- **WHAT IS ASKED**: Output the material beneath this task exactly, images excluded.

- **PROVIDED DATA**:

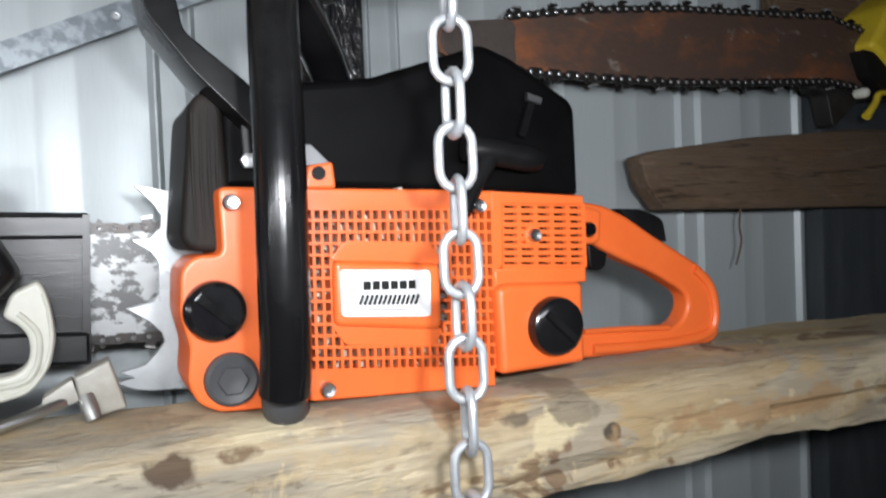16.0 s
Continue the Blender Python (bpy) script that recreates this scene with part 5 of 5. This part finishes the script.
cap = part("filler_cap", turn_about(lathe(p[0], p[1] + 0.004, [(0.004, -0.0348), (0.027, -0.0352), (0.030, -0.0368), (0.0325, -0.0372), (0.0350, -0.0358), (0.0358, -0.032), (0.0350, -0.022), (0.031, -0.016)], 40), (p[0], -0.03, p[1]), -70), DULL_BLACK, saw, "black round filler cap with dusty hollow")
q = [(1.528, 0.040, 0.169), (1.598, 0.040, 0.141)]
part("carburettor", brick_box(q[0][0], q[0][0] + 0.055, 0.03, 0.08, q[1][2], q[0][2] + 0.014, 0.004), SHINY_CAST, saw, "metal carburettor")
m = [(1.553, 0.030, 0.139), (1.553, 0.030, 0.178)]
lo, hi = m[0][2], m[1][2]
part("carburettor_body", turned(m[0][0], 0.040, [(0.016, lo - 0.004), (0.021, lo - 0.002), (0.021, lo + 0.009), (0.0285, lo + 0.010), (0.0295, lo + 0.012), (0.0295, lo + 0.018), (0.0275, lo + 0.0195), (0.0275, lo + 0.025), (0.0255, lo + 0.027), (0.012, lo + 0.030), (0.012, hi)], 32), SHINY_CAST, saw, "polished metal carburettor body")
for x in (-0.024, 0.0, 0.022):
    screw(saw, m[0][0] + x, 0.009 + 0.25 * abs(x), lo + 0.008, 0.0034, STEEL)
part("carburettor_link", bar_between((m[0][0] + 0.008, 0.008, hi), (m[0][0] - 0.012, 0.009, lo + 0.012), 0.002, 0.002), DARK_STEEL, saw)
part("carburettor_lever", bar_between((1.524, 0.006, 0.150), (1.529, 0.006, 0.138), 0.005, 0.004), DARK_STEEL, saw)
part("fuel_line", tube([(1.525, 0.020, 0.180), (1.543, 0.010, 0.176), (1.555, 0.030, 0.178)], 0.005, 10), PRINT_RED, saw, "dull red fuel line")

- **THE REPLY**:
16.0 s
Continue the Blender Python (bpy) script that recreates this scene with part 5 of 5. This part finishes the script.
cap = part("filler_cap", turn_about(lathe(p[0], p[1] + 0.004, [(0.004, -0.0348), (0.027, -0.0352), (0.030, -0.0368), (0.0325, -0.0372), (0.0350, -0.0358), (0.0358, -0.032), (0.0350, -0.022), (0.031, -0.016)], 40), (p[0], -0.03, p[1]), -70), DULL_BLACK, saw, "black round filler cap with dusty hollow")
q = [(1.528, 0.040, 0.169), (1.598, 0.040, 0.141)]
part("carburettor", brick_box(q[0][0], q[0][0] + 0.055, 0.03, 0.08, q[1][2], q[0][2] + 0.014, 0.004), SHINY_CAST, saw, "metal carburettor")
m = [(1.553, 0.030, 0.139), (1.553, 0.030, 0.178)]
lo, hi = m[0][2], m[1][2]
part("carburettor_body", turned(m[0][0], 0.040, [(0.016, lo - 0.004), (0.021, lo - 0.002), (0.021, lo + 0.009), (0.0285, lo + 0.010), (0.0295, lo + 0.012), (0.0295, lo + 0.018), (0.0275, lo + 0.0195), (0.0275, lo + 0.025), (0.0255, lo + 0.027), (0.012, lo + 0.030), (0.012, hi)], 32), SHINY_CAST, saw, "polished metal carburettor body")
for x in (-0.024, 0.0, 0.022):
    screw(saw, m[0][0] + x, 0.009 + 0.25 * abs(x), lo + 0.008, 0.0034, STEEL)
part("carburettor_link", bar_between((m[0][0] + 0.008, 0.008, hi), (m[0][0] - 0.012, 0.009, lo + 0.012), 0.002, 0.002), DARK_STEEL, saw)
part("carburettor_lever", bar_between((1.524, 0.006, 0.150), (1.529, 0.006, 0.138), 0.005, 0.004), DARK_STEEL, saw)
part("fuel_line", tube([(1.525, 0.020, 0.180), (1.543, 0.010, 0.176), (1.555, 0.030, 0.178)], 0.005, 10), PRINT_RED, saw, "dull red fuel line")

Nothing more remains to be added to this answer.